CLplusSSL
Subprojects
News
2007-07-07
-
Improved clisp support, thanks
to Pixel
// pinterface, as well as client certificate support.
-
Re-introduced support for direct access to file descriptors as
an optimization. New function stream-fd. New keyword
argument close-callback.
2007-01-16: CL+SSL is now available under an MIT-style license.
Download
Anonymous CVS (browse):
$ export CVSROOT=:pserver:anonymous@common-lisp.net:/project/cl-plus-ssl/cvsroot
$ cvs login
password: anonymous
$ cvs co cl+ssl
$ cvs co trivial-gray-streams
$ cvs co trivial-https
Tarballs
are also available (but not always up-to-date).
Note that you need the libssl-dev package on Debian to
load this package without manual configuration.
Send bug reports to cl-plus-ssl-devel@common-lisp.net
(list
information).
CL+SSL
A simple Common Lisp interface to OpenSSL.
About
This library is a fork of SSL-CMUCL. The original
SSL-CMUCL source code was written by Eric Marsden and includes
contributions by Jochen Schmidt. License: MIT-style.
-
CL+SSL is portable code based on CFFI and gray streams.
-
It defines its own libssl BIO method, so that SSL I/O is
actually written over portable Lisp streams instead of bypassing
the streams and sending data over Unix file descriptors directly.
Comparison chart:
|
FFI |
Streams |
Lisp-BIO |
CL+SSL |
CFFI |
gray1, buffering output |
yes |
CL-SSL |
UFFI |
gray, buffering I/O [part of ACL-COMPAT] |
no |
SSL-CMUCL |
CMUCL/ALIEN |
CMUCL, non-buffering |
no |
1 Character I/O and external formats in CL+SSL
are provided
using flexi-streams.
API functions
Function CL+SSL:STREAM-FD (stream)
Return stream's file descriptor as an integer, if
known. Otherwise return stream itself. Pass the
return value of this function to make-ssl-client-stream
or make-ssl-servre-stream, which are faster when
accessing file descriptors directly.
Function CL+SSL:MAKE-SSL-CLIENT-STREAM (fd-or-stream &key external-format certificate key close-callback)
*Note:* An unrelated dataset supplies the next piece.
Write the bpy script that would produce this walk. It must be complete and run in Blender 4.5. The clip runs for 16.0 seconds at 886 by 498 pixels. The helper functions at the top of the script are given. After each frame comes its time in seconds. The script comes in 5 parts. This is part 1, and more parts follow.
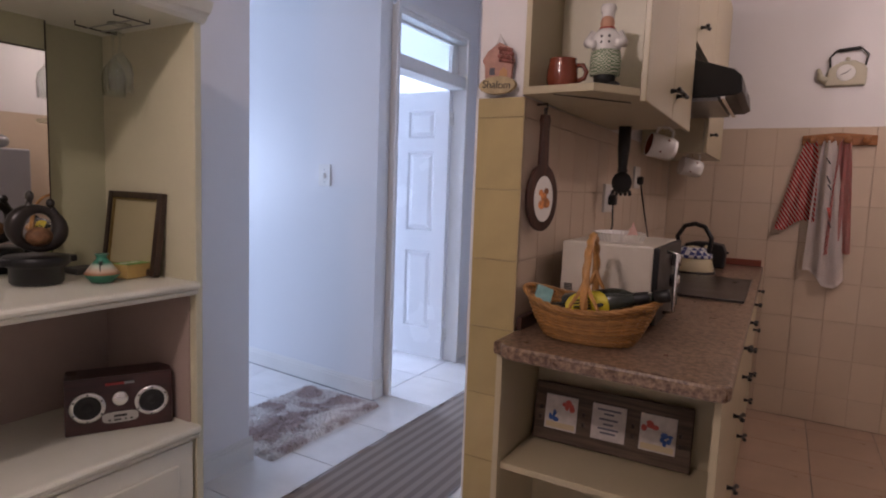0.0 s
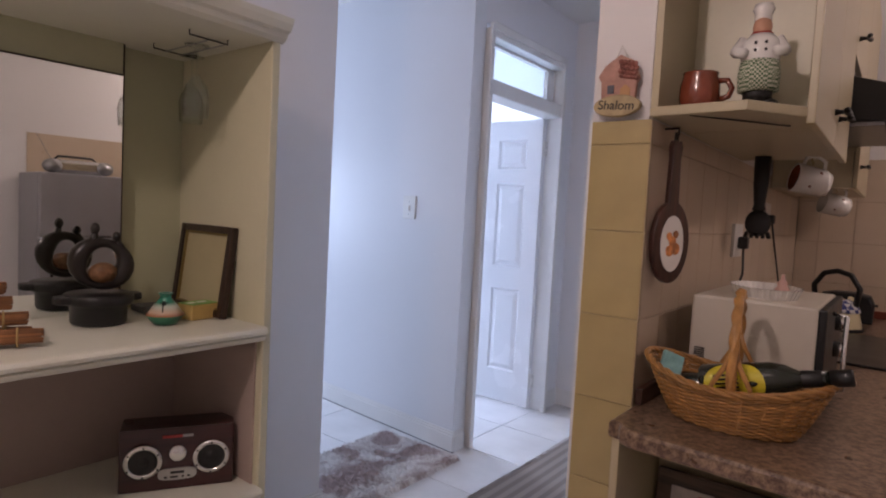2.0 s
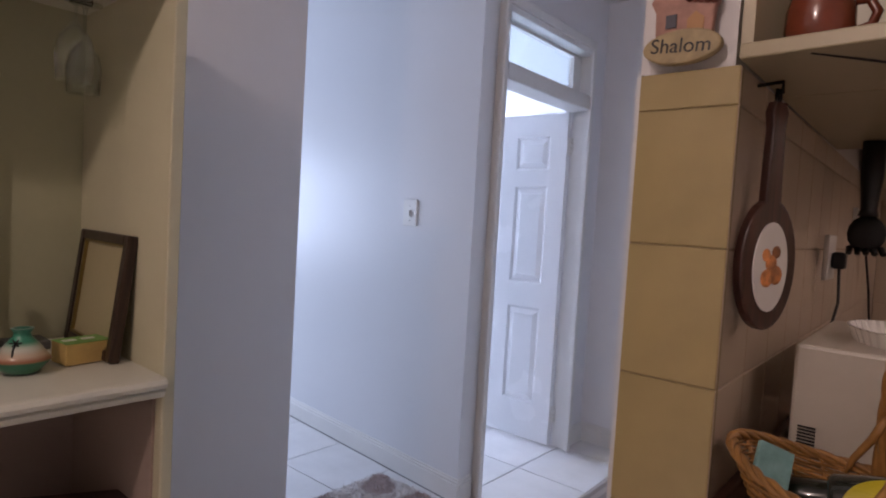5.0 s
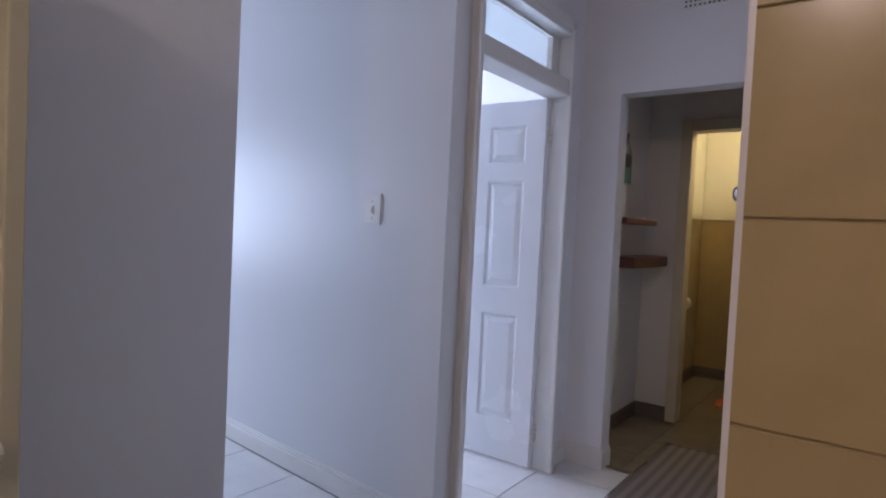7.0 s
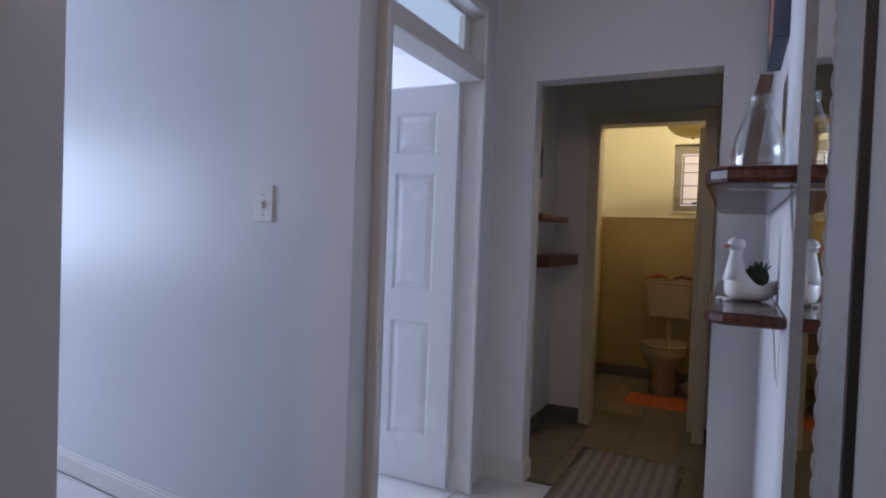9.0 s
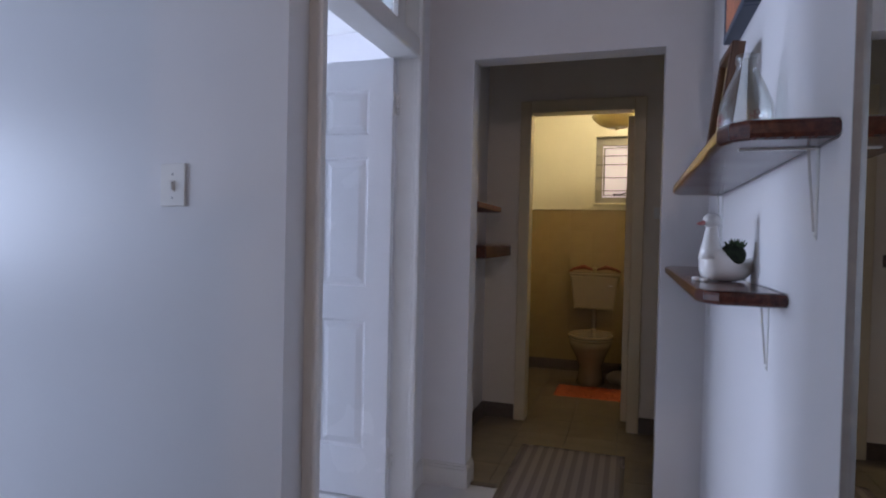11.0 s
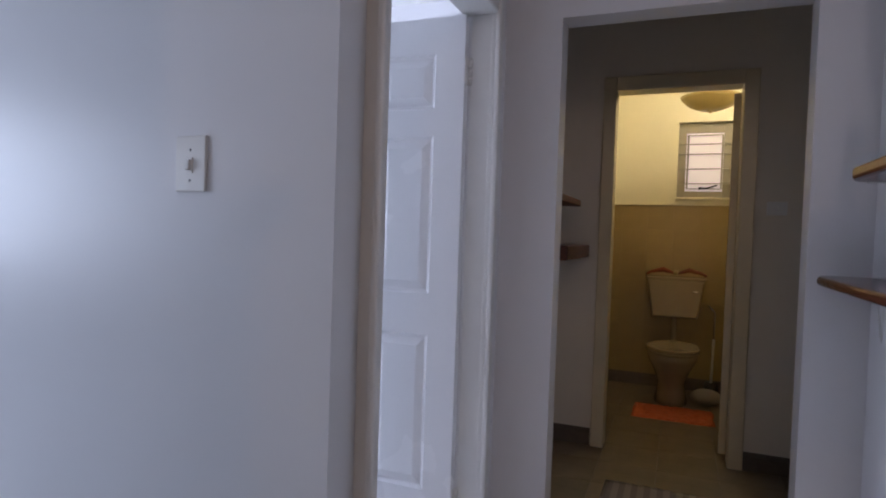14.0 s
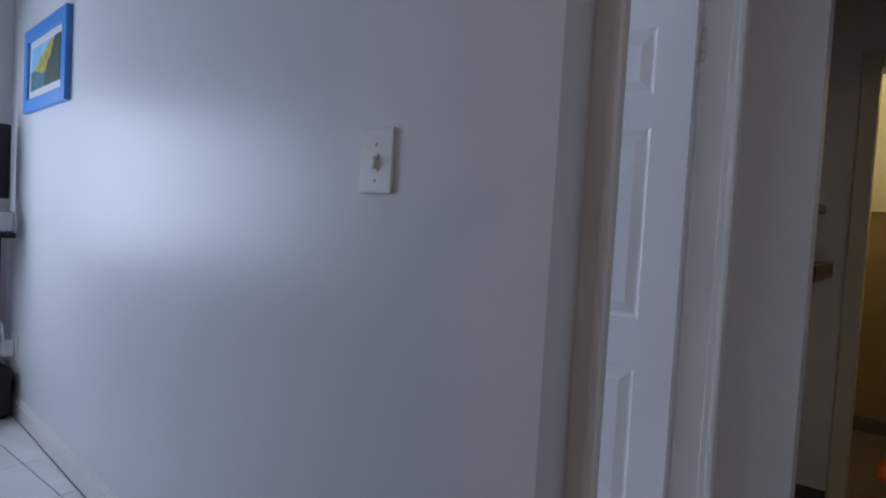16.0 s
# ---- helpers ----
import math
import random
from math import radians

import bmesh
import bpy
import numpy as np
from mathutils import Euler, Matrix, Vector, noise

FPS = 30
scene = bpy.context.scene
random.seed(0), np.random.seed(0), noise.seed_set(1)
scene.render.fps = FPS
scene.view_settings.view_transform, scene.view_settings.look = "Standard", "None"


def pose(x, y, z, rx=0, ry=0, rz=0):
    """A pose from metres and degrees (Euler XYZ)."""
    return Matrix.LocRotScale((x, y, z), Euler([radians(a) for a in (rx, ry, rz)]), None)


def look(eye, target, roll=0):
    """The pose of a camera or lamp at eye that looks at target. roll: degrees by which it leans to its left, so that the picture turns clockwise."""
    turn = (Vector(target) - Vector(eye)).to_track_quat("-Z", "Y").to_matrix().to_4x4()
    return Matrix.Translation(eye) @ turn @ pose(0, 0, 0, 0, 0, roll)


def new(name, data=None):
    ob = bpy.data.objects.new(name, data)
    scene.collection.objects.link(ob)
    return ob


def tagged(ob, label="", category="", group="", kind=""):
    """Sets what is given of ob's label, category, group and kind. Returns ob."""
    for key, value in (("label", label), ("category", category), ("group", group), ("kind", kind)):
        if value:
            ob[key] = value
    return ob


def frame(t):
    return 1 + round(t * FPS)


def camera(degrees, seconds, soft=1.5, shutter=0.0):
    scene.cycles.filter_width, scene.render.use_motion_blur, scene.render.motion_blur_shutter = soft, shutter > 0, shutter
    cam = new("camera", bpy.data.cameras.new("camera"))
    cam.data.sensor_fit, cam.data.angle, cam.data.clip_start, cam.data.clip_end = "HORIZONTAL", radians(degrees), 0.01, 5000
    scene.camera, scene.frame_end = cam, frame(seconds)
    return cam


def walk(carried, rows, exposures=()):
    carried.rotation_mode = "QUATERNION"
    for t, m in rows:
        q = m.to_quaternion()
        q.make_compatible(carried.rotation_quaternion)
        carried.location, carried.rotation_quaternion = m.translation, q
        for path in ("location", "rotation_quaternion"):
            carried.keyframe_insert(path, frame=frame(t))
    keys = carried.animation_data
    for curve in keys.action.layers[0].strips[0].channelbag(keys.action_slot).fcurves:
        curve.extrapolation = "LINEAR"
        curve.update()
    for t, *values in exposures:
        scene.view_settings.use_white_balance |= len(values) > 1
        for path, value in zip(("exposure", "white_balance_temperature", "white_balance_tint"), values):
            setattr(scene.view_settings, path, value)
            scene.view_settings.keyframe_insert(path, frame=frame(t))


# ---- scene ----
cam = camera(74.0, 16.0, soft=2.0)
PATH = [
    (0, (-0.045, -0.322, 1.322), (-1.033, 1.404, 1.112), 2.1),
    (0.5, (-0.11, -0.255, 1.335), (-1.153, 1.44, 1.138), 2.3),
    (1, (-0.173, -0.2, 1.349), (-1.295, 1.447, 1.183), 2.6),
    (1.5, (-0.206, -0.162, 1.351), (-1.397, 1.439, 1.215), 2.8),
    (2, (-0.226, -0.111, 1.341), (-1.453, 1.464, 1.221), 3.0),
    (2.5, (-0.262, -0.038, 1.343), (-1.511, 1.52, 1.23), 3.1),
    (3, (-0.309, 0.044, 1.35), (-1.576, 1.587, 1.239), 3.1),
    (3.5, (-0.356, 0.139, 1.355), (-1.643, 1.665, 1.248), 3.2),
    (4, (-0.377, 0.225, 1.353), (-1.681, 1.737, 1.252), 3.2),
    (6.5, (-0.678, 0.538, 1.304), (-1.911, 2.112, 1.227), 3.1),
    (7, (-0.744, 0.619, 1.295), (-1.931, 2.226, 1.226), 2.8),
    (7.5, (-0.809, 0.701, 1.297), (-1.924, 2.36, 1.23), 2.8),
    (8, (-0.862, 0.767, 1.285), (-1.903, 2.474, 1.227), 2.5),
    (8.5, (-0.911, 0.819, 1.278), (-1.883, 2.566, 1.226), 2.3),
    (9, (-0.974, 0.864, 1.278), (-1.862, 2.656, 1.228), 2.1),
    (9.5, (-1.031, 0.906, 1.267), (-1.829, 2.739, 1.223), 1.8),
    (12, (-1.253, 1.143, 1.209), (-1.818, 3.061, 1.163), 1.2),
    (12.5, (-1.283, 1.229, 1.209), (-1.857, 3.144, 1.158), 1.3),
    (13, (-1.315, 1.304, 1.206), (-1.931, 3.205, 1.152), 1.4),
    (13.5, (-1.361, 1.355, 1.207), (-2.042, 3.235, 1.15), 1.7),
    (14, (-1.452, 1.443, 1.221), (-2.2, 3.297, 1.163), 1.9),
    (14.5, (-1.543, 1.545, 1.225), (-2.402, 3.35, 1.166), 2.1),
    (15, (-1.609, 1.602, 1.229), (-2.595, 3.341, 1.163), 2.5),
    (15.5, (-1.658, 1.627, 1.23), (-2.758, 3.296, 1.165), 2.9),
    (16, (-1.693, 1.667, 1.241), (-2.923, 3.243, 1.161), 3.3),
]
EXPOSURES = [(0, 0.76, 6350, 11), (4, 0.58, 6720, 11), (6.5, 0.27, 6680, 12), (9.5, -0.09, 6550, 11), (12, -0.06, 6780, 11), (14, -0.06, 7020, 11), (16, -0.64, 6850, 8)]
walk(cam, [(t, look(eye, target, roll)) for t, eye, target, roll in PATH], EXPOSURES)

# ---- world and light ----
world = bpy.data.worlds.new("sky")
scene.world = world
world.use_nodes = True
wn = world.node_tree.nodes
sky = wn.new("ShaderNodeTexSky")
sky.sky_type, sky.sun_disc = "NISHITA", False
sky.sun_elevation, sky.sun_rotation = radians(40), radians(200)
world.node_tree.links.new(sky.outputs[0], wn["Background"].inputs[0])
wn["Background"].inputs[1].default_value = 0.1


def lamp(name, kind, where, watts, colour, radius=0.1, size=None):
    data = bpy.data.lights.new(name, kind)
    data.energy, data.color = watts, colour
    if kind == "AREA":
        data.shape, data.size, data.size_y = "RECTANGLE", size[0], size[1]
    else:
        data.shadow_soft_size = radius
    ob = new(name, data)
    ob.matrix_world = where
    return ob


DAY, WARM = (0.57, 0.695, 1.0), (1.0, 0.79, 0.75)
lamp("living_window_light", "AREA", look((-5.95, 1.6, 1.42), (-2.0, 1.9, 1.1)), 55, DAY, size=(1.5, 1.0))
lamp("bedroom_window_light", "AREA", look((-5.95, 3.5, 1.5), (-3.4, 3.1, 0.2)), 140, DAY, size=(0.95, 1.2))
lamp("dining_lamp_light", "POINT", pose(-0.88, -0.79, 2.42), 23, WARM, 0.05)
lamp("kitchen_lamp_light", "POINT", pose(0.9, 2.6, 2.5), 13, WARM, 0.08)
lamp("toilet_lamp_light", "POINT", pose(-1.25, 5.75, 2.42), 17, (1.0, 0.85, 0.57), 0.05)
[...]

Return an SSL stream for the client socket fd-or-stream.
All reads and writes to this SSL stream will be pushed through the
SSL connection. If fd-or-stream is a lisp stream, it can
the SSL stream will close it automatically. File descriptors are
not closed automatically. However, if close-callback is
non-nil, it will be called with zero arguments when the SSL stream
is closed.
certificate is the path to a file containing the PEM-encoded
certificate for your client. key is the path to the PEM-encoded
key for the client, which must not be associated with a passphrase.
If external-format is nil (the default), a plain
(unsigned-byte 8) SSL stream is returned. With a
non-null external-format, a flexi-stream capable of
character I/O will be returned instead, with the specified value
as its initial external format.
Function CL+SSL:MAKE-SSL-SERVER-STREAM (fd-or-stream &key external-format certificate key close-callback)
Return an SSL stream for the server socket fd-or-stream. All
reads and writes to this server stream will be pushed through the
OpenSSL library. If fd-or-stream is a lisp stream, it can
the SSL stream will close it automatically. File descriptors are
not closed automatically. However, if close-callback is
non-nil, it will be called with zero arguments when the SSL stream
is closed.
certificate is the path to a file containing the PEM-encoded
certificate for your server. key is the path to the PEM-encoded
key for the server, which must not be associated with a
passphrase. See above for external-format handling.
Function CL+SSL:RELOAD ()
Reload libssl. Call this function after restarting a Lisp
core with CL+SSL dumped into it on Lisp implementations that do
not reload shared libraries automatically.
Portability
CL+SSL requires CFFI with callback support.
Test results for Linux/x86, except OpenMCL which was tested on
Linux/PPC:
Lisp Implementation |
Status |
Comments |
OpenMCL | Working |
SBCL | Working |
CMU CL | Working |
CLISP | Working |
LispWorks | Working |
Allegro |
Broken |
segfault |
Corman CL | Unknown |
Digitool MCL | Unknown |
Scieneer CL | Unknown |
ECL | Unknown |
GCL | Unknown |
TODO
trivial-https
trivial-https is a fork of Brian
Mastenbrook's trivial-http adding
support for HTTPS using CL+SSL. License: MIT-style.
Note: The Drakma HTTP
client library by Weitz supports HTTPS using CL+SSL.
trivial-https will not be developed further; please use Drakma
instead.
README
trivial-gray-streams
trivial-gray-streams provides an extremely thin compatibility
layer for gray streams. License: MIT-style.